### Brief
Work through the material below line by line and say how many lines include the word "follow". Only the number, please.

### Data to process
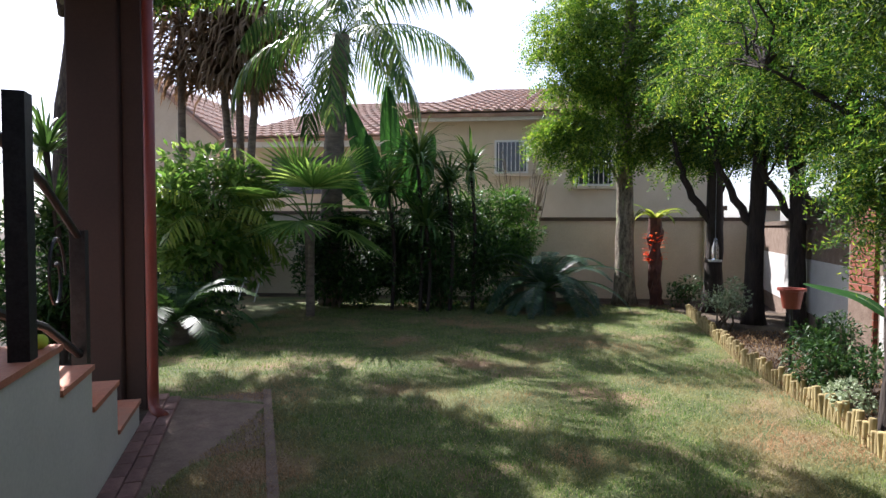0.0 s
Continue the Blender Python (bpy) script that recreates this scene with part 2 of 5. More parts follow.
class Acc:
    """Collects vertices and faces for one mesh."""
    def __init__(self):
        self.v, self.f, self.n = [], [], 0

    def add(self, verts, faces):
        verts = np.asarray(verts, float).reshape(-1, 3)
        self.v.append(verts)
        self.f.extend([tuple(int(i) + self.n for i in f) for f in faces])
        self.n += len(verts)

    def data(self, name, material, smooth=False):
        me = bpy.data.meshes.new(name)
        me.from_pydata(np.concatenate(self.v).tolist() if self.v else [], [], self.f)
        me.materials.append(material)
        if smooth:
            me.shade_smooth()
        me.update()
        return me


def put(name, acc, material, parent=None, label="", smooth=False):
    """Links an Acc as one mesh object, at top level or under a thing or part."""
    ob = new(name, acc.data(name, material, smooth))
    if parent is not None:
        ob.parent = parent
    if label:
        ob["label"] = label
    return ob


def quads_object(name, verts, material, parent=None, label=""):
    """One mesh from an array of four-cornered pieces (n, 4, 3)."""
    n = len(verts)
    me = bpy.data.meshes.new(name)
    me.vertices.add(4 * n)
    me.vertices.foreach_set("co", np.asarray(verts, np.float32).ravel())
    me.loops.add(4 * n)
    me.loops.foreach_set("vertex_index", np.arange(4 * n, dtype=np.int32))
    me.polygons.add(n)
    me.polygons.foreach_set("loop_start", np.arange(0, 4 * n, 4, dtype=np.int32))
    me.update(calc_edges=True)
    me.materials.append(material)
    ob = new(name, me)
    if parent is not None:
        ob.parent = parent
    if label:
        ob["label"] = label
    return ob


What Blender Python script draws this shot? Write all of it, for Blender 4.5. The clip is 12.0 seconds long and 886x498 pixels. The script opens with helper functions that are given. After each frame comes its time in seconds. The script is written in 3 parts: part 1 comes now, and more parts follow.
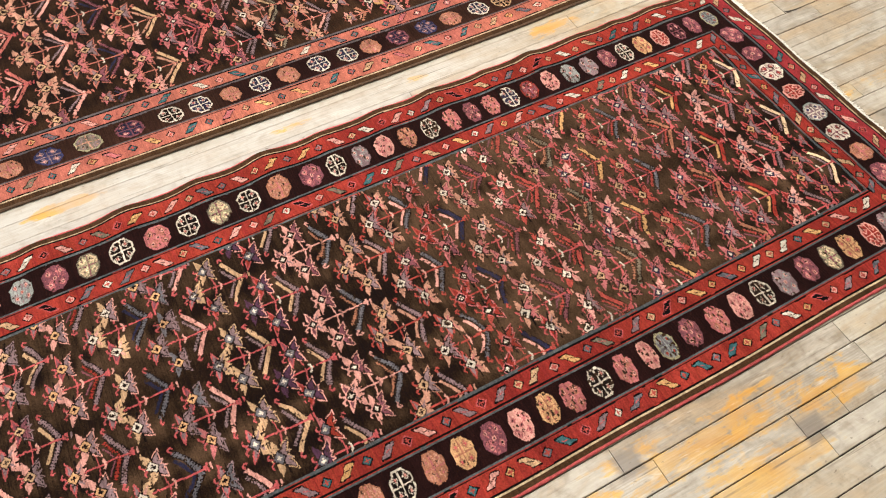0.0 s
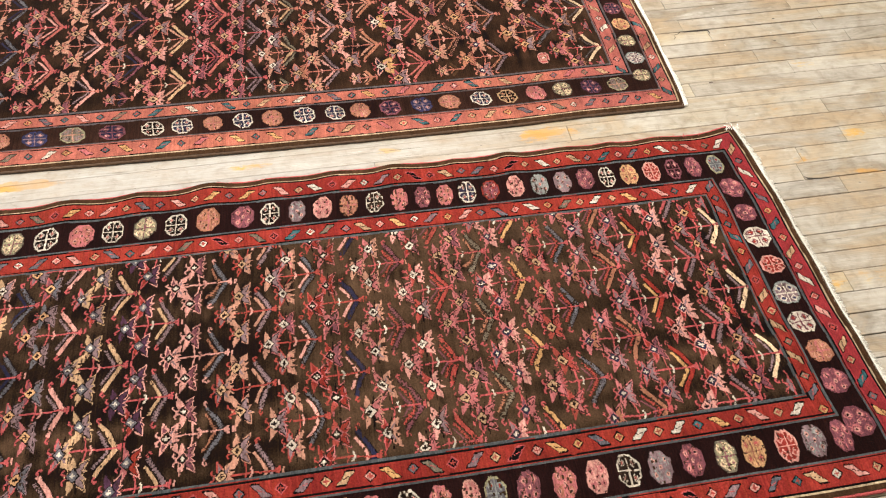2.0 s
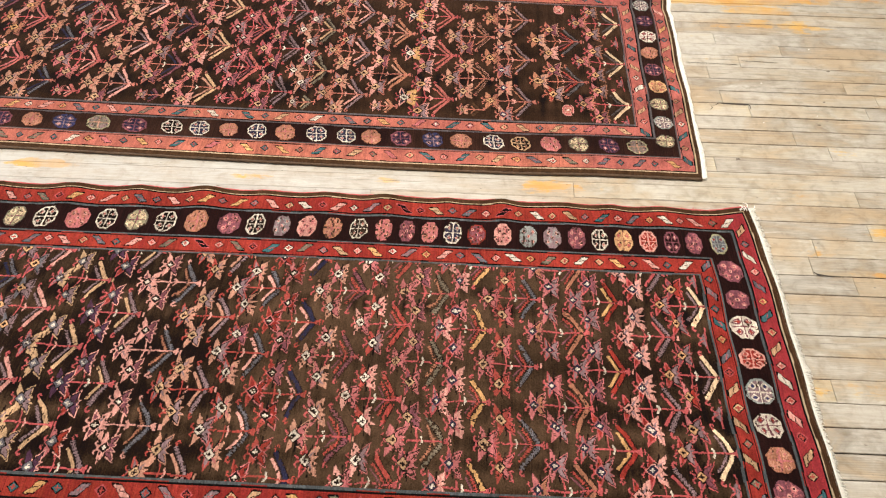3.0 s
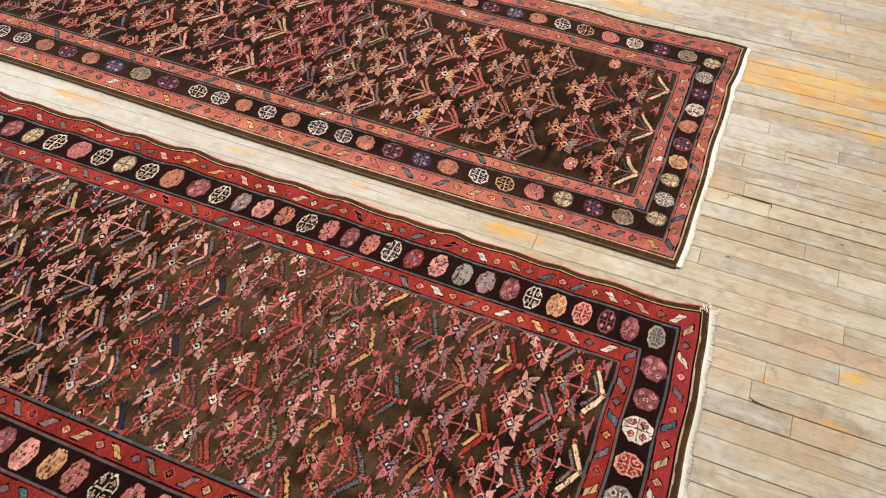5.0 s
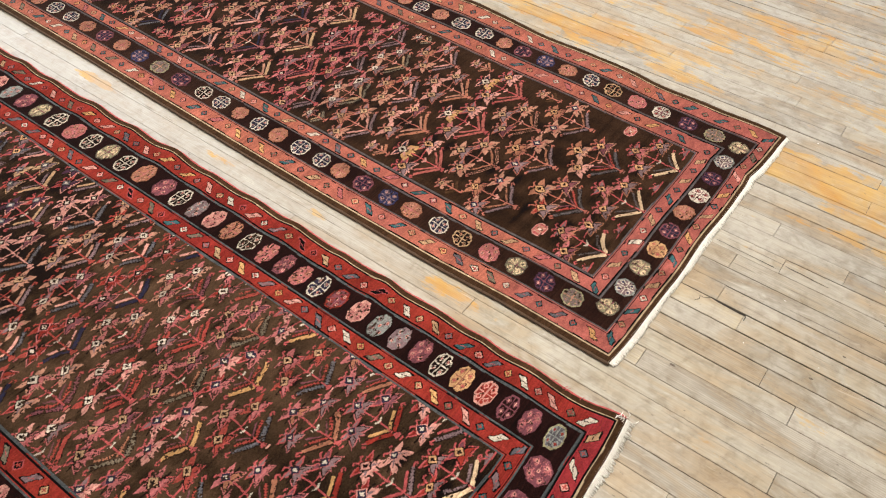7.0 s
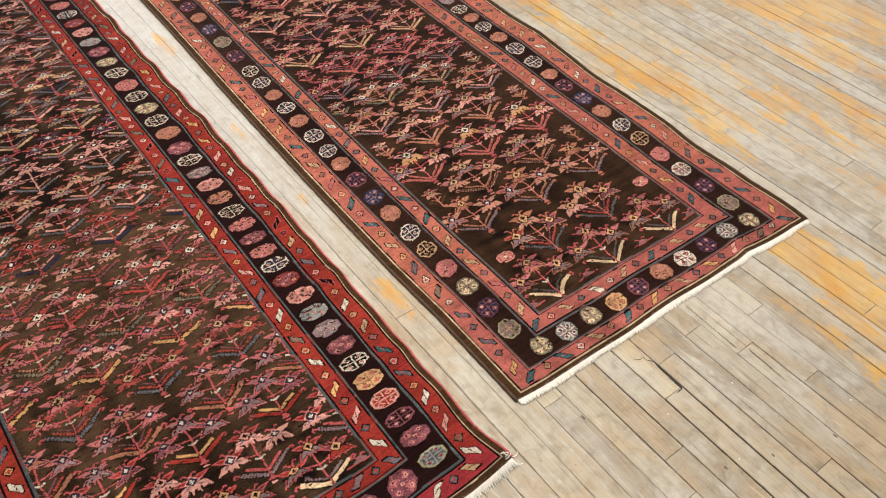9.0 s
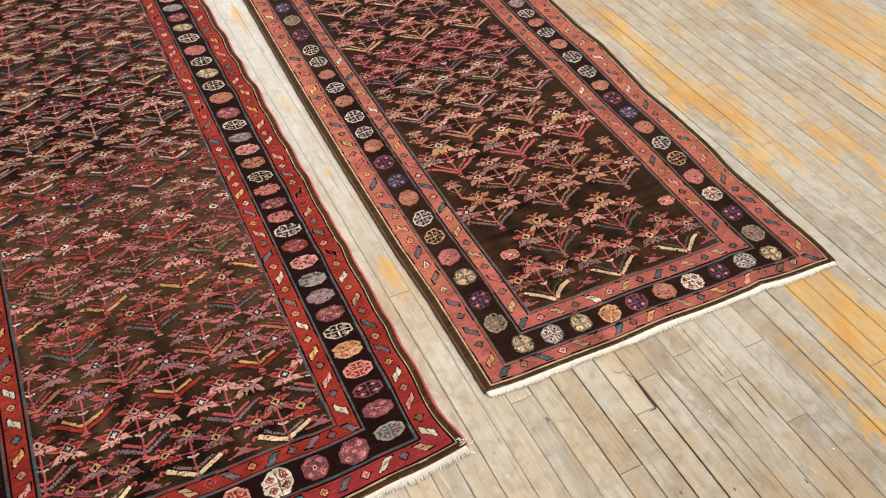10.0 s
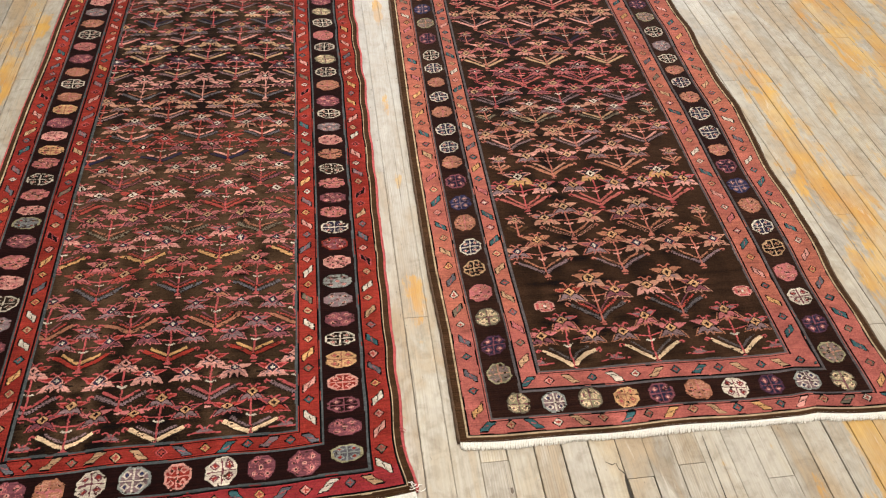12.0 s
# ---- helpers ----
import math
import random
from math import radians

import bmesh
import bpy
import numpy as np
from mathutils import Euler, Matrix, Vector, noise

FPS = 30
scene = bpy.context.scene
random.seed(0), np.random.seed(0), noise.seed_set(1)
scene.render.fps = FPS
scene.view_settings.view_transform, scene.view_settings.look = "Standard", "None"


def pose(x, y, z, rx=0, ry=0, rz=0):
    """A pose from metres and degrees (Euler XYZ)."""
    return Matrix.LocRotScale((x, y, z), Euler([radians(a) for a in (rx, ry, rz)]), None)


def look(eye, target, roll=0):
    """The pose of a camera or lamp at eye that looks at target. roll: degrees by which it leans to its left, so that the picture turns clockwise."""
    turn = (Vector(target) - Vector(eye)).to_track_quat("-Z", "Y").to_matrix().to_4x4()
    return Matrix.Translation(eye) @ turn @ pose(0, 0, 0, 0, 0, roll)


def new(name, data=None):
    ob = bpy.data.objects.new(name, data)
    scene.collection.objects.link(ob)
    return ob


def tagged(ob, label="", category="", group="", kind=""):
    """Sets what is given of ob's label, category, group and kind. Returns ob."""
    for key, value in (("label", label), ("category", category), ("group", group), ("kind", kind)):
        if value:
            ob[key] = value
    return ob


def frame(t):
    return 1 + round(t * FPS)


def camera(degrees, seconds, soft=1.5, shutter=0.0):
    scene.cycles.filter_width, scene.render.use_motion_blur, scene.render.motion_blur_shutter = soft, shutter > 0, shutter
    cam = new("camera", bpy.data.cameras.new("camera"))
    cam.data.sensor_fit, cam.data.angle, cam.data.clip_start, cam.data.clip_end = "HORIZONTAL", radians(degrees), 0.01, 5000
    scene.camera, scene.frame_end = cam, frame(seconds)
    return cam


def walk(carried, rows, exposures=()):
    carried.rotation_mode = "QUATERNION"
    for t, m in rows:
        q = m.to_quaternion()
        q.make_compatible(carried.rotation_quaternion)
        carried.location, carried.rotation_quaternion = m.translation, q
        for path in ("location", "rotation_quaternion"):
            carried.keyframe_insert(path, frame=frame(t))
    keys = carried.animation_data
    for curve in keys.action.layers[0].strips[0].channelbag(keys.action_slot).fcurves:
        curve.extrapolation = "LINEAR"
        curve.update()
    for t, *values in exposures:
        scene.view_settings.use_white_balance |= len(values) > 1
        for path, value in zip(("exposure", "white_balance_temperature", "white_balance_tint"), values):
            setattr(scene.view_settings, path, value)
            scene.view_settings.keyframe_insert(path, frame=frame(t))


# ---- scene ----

### Exercise solution
2